GIVEN INSTRUCTION:
Report the number of lines that hold the string "parts". Leave out any other text.

DATA ROWS:
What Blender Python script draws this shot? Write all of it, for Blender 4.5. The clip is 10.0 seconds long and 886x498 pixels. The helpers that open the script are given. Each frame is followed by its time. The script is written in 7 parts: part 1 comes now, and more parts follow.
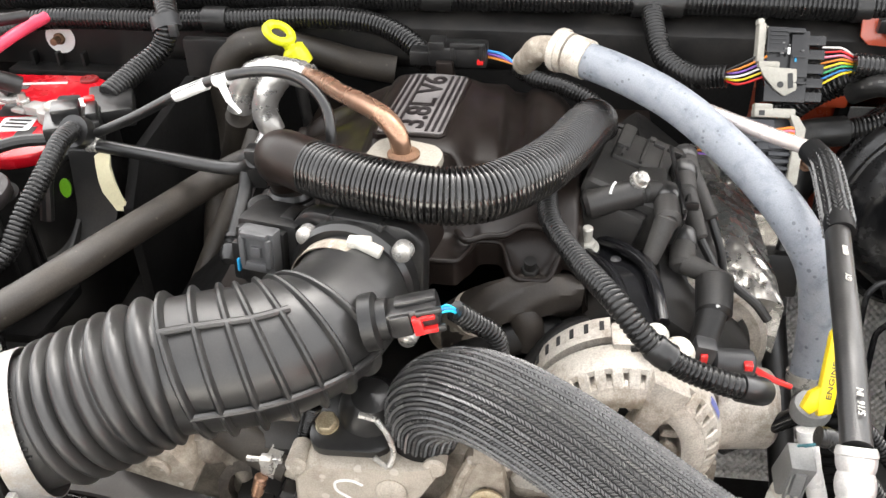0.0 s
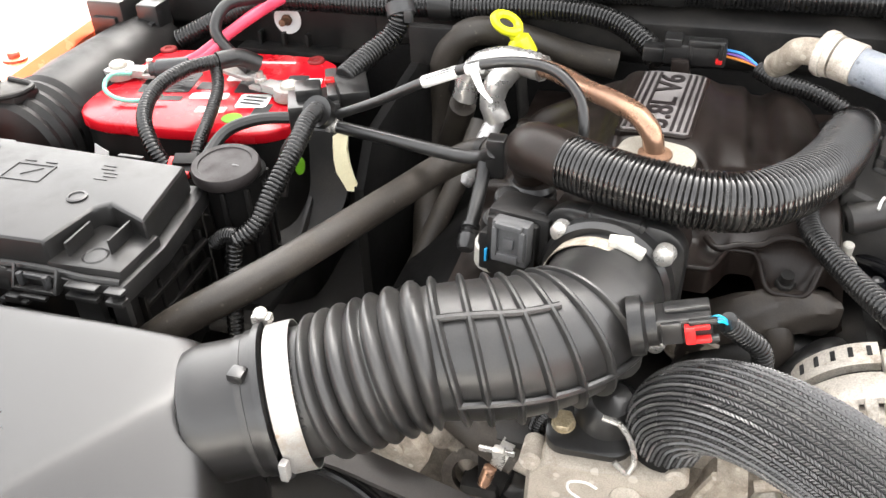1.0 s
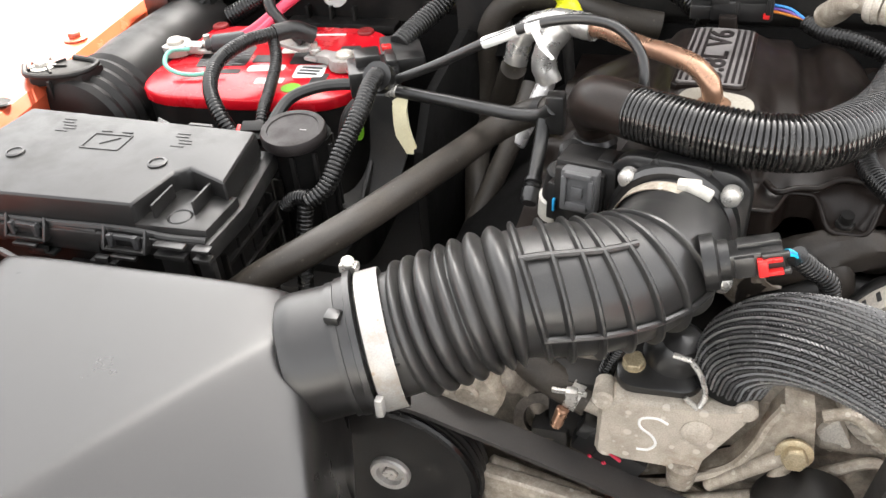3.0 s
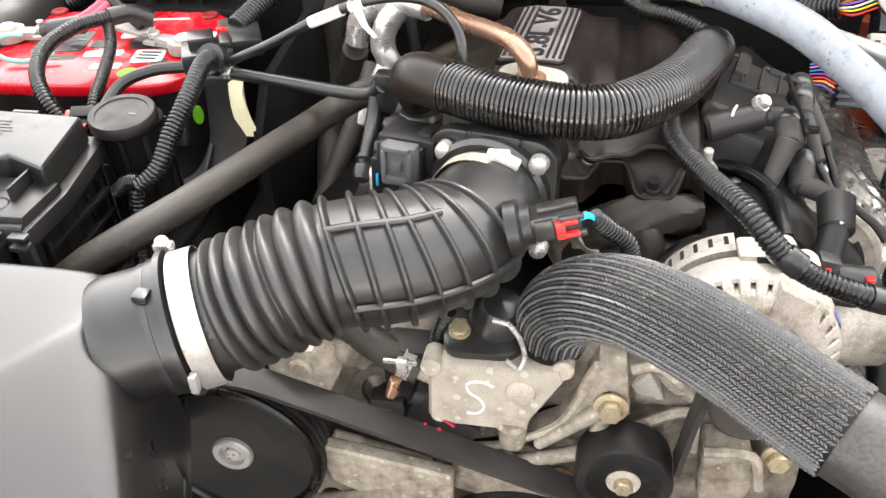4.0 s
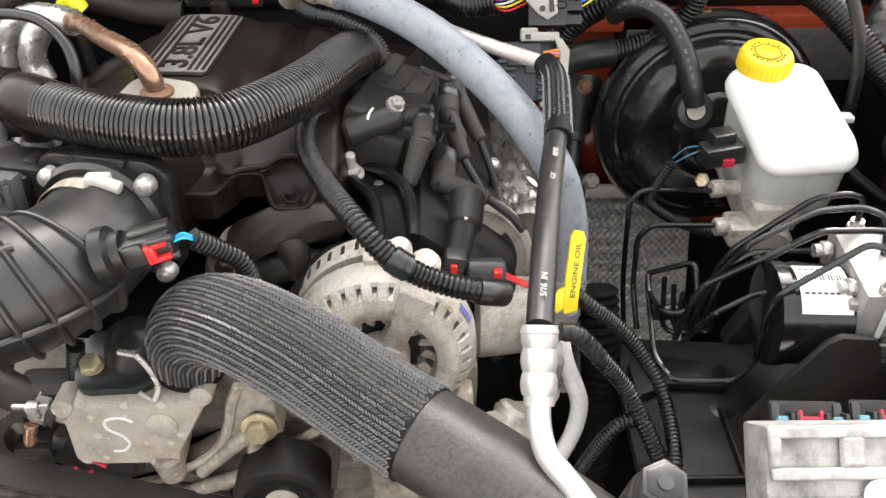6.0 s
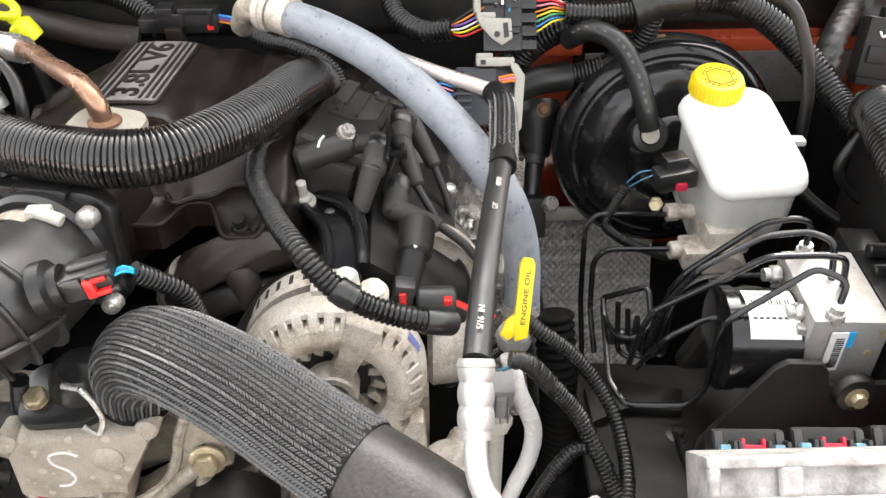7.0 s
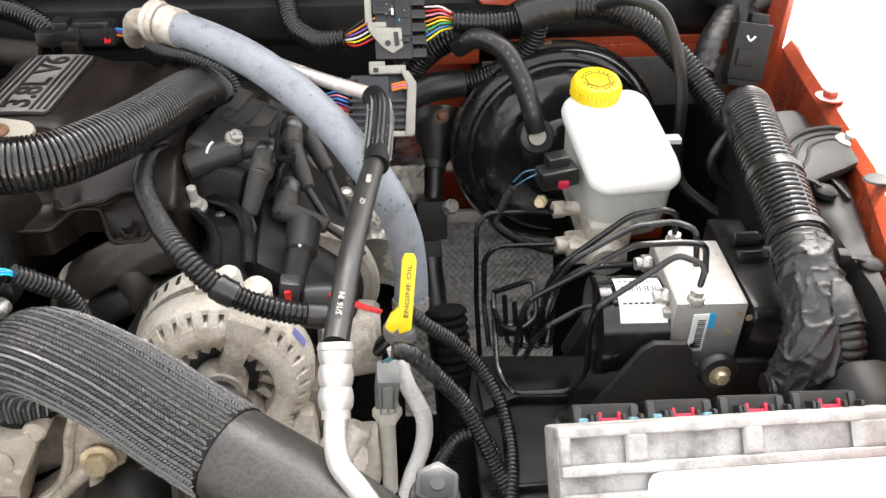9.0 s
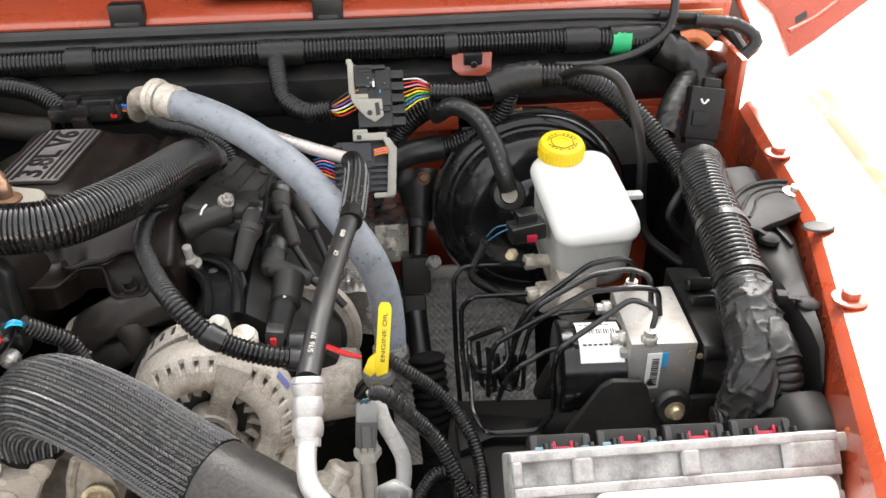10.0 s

* * *

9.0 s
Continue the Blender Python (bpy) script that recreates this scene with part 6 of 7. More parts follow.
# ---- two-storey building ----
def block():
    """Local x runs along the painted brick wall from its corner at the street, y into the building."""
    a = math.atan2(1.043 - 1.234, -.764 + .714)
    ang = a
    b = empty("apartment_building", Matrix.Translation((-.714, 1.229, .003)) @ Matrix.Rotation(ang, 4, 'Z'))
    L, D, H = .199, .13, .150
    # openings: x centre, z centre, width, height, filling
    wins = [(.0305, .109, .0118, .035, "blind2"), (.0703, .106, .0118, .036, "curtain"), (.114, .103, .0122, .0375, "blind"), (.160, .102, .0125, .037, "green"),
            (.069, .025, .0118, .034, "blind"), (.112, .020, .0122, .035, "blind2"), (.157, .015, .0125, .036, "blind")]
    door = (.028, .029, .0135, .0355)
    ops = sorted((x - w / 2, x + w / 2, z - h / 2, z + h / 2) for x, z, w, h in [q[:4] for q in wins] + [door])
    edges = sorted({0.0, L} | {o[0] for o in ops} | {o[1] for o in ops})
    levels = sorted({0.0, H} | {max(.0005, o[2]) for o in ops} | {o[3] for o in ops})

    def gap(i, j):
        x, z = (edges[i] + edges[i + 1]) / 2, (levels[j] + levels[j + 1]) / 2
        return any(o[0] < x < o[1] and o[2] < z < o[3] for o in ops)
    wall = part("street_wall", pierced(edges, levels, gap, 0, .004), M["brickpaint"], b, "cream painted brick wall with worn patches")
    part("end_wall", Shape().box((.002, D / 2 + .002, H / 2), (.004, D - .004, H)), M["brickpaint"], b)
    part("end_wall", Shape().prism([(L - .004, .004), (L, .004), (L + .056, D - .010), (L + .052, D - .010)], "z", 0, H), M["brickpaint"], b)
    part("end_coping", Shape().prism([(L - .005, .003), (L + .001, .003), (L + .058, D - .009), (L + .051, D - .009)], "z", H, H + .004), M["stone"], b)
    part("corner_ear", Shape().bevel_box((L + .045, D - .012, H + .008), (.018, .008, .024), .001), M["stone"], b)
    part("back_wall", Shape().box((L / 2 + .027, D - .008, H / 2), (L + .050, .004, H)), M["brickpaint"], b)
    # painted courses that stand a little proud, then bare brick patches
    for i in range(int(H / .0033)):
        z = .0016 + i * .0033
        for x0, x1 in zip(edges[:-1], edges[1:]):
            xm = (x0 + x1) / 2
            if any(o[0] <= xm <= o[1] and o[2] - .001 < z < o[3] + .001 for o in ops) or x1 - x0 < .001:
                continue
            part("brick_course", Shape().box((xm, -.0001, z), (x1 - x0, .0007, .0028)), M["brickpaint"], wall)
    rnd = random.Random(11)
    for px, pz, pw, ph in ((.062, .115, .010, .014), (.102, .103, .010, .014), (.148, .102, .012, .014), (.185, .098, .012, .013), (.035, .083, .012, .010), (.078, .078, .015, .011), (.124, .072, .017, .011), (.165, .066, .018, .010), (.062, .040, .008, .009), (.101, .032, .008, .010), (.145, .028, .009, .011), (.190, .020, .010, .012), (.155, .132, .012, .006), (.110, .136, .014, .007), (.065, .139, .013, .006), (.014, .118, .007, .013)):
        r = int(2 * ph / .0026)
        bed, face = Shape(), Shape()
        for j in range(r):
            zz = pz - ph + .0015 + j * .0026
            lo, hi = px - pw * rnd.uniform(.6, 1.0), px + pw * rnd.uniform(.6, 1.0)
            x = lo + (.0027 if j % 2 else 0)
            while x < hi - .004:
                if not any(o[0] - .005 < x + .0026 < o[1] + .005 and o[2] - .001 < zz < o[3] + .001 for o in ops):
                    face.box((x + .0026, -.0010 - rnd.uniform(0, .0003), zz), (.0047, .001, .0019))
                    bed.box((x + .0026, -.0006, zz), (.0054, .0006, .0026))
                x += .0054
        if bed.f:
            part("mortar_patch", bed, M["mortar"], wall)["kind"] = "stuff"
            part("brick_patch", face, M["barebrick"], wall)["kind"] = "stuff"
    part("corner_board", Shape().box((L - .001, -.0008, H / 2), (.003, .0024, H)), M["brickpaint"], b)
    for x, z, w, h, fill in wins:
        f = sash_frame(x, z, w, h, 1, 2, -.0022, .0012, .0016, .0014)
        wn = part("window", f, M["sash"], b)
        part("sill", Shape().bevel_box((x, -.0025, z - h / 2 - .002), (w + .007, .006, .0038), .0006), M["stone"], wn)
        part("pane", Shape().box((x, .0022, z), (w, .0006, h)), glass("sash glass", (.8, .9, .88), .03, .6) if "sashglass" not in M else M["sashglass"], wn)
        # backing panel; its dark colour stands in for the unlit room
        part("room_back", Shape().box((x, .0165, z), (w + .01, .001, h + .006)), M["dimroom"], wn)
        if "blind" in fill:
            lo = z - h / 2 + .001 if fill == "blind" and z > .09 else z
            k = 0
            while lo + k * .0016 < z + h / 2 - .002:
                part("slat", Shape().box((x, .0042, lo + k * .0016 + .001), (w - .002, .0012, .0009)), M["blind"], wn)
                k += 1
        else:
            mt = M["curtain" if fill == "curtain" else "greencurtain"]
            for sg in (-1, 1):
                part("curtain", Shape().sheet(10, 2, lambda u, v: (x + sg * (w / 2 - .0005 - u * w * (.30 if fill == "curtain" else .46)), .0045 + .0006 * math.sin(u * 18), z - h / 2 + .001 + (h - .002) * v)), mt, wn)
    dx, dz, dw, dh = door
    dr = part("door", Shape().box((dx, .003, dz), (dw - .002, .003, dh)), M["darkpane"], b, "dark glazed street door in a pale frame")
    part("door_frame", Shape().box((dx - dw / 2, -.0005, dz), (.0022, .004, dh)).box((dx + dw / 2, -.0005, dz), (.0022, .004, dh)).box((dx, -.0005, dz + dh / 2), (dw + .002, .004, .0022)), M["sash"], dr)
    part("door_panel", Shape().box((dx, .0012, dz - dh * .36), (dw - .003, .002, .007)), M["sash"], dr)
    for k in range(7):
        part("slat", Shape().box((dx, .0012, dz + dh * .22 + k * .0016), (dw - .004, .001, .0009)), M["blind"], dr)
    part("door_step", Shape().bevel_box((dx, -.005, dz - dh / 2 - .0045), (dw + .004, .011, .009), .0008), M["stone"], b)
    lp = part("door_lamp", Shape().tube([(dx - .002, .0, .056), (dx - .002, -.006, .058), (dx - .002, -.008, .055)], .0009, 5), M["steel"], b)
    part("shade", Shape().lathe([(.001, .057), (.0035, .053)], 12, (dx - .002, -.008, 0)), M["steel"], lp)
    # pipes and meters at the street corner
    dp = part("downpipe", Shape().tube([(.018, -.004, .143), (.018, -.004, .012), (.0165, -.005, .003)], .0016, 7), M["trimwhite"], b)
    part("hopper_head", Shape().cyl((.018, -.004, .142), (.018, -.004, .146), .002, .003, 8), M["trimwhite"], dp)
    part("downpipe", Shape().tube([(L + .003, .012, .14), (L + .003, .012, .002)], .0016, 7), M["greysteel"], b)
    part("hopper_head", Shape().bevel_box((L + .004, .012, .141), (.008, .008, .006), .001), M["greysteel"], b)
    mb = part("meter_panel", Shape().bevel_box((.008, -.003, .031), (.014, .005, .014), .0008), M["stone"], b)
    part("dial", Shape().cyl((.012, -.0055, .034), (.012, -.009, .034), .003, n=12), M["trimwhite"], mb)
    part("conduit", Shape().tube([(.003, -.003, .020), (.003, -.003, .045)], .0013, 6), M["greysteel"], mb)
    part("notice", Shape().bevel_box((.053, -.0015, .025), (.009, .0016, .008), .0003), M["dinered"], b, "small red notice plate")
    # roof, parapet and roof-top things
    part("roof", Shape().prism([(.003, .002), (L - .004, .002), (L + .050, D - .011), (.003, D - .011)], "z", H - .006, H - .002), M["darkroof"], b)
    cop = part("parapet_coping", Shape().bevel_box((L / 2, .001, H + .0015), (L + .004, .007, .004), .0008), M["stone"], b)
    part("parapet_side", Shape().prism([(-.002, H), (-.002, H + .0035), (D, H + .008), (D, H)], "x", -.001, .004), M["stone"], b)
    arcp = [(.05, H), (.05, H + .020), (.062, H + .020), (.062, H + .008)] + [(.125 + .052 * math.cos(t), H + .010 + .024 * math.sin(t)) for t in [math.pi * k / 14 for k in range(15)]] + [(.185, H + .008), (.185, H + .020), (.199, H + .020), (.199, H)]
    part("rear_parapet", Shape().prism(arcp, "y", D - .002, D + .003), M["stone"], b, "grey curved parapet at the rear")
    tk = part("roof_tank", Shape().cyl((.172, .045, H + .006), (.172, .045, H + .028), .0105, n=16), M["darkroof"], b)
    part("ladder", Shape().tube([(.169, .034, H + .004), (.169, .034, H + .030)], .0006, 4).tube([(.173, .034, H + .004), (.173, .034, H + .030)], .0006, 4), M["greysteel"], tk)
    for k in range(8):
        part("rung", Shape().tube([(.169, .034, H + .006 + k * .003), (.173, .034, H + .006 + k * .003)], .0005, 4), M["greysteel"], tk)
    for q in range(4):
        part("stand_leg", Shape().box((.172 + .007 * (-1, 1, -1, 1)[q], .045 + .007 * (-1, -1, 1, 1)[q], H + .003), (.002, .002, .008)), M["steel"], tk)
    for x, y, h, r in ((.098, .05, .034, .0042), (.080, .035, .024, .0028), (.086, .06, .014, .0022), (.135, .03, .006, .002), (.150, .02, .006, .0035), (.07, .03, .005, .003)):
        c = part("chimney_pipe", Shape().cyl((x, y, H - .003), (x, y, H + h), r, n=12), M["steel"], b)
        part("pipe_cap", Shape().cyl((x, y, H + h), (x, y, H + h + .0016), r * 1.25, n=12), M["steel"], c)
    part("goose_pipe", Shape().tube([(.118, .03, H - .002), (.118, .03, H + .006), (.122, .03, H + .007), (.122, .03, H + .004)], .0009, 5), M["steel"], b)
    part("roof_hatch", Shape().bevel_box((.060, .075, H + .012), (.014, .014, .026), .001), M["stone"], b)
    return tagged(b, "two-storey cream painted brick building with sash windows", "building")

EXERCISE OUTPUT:
2